To improve the quality of work where it is deficient, we have to be capable of recognizing the value of work where it is sufficient to support a work ethic. This means asking the right questions about work, especially our own work. The questions central to the work ethic are: “What kind of excellence of skill does doing this work develop?” and “How does this work contribute to the larger world?” If we bundle those two questions together, we could simply ask, “Why might this work be called good work?” To be able to answer those questions is to “give an account” of one’s work.

Perhaps for many of us, time is too scarce and the pressures of everyday life too unremitting to bother with giving an account. And perhaps it is not necessary. A mechanic has a job to do—figure out what’s killing the car’s battery!—and no one wants to pay his mechanic $90 per hour to read Zen and the Art of Motorcycle Maintenance. Giving an account requires distance and time that few can afford.

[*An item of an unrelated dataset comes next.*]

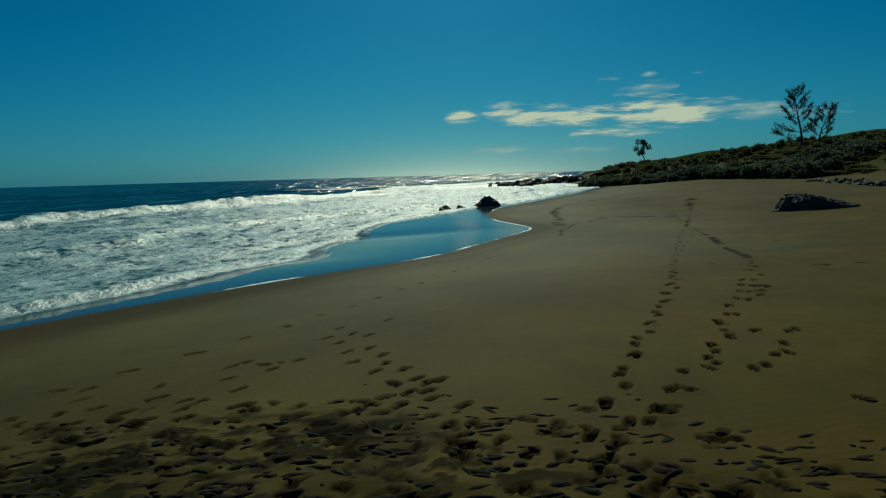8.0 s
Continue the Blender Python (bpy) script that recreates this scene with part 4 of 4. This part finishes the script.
rock("stone", rock_mesh("stone", 307, PALE, 3, 0.3), 3.83, -2.05, (0.28, 0.22, 0.17), "pale grey stone lying on the sand", 0.2, 30)

# long low rock on the open beach: highest near its seaward end, with a spike, then falling away
def wedge_rock(x, y, length, depth, height):
    me = rock_mesh("beach_rock", 401, STONE, 5, 0.6, 22)
    for v in me.vertices:
        u = v.co.x
        top = float(np.interp(u, [-1.1, -0.92, -0.78, -0.6, -0.3, 0.0, 0.4, 1.1], [0.5, 0.95, 1.2, 1.05, 0.95, 0.85, 0.62, 0.3]))
        spike = 0.35 * math.exp(-(((u + 0.62) / 0.07) ** 2 + (v.co.y / 0.3) ** 2)) + 0.12 * math.exp(-(((u + 0.28) / 0.1) ** 2))
        v.co.z = (v.co.z + (spike if v.co.z > 0 else 0)) * top
    ob = new("beach_rock", me)
    ob.matrix_basis = pose(x, y, land(x, y) + 0.1 * height, 0, 0, 4) @ Matrix.Diagonal((length / 2, depth / 2, height, 1))
    tagged(ob, "long low black rock with a small spike, sunk in sand", "rock")


wedge_rock(15.65, 76.2, 5.9, 2.4, 1.1)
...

Yet if it is right that young people are finding it increasingly difficult to map their own sense of purpose onto the world of work, it is more imperative that the older generation take the time to give an account, to think through what might make their work good work. Many have learned how to find meaning in their work—by quietly subverting small-minded managerial control, by focusing on what is really important, by consciously mastering skills that are of more general use in life, by learning how to cooperate and work together, and by daring to invest something of their unrepeatable spirit in their daily labors.

Transmitting all this learning to the young will not happen automatically. Market forces, left to their own devices, might sooner dissolve the work ethic than sustain it. Passing along the work ethic to those who are finding their way in the world of work for the first time will require giving an account of our own work, more explicitly and more honestly than has been the custom.

The work ethic is not without its critical edge; after all, it makes the traditional purposes of work seem insufficient. Yet on its vitality depends the honor of work, and more fundamentally, the equal respect characteristic of a democratic culture.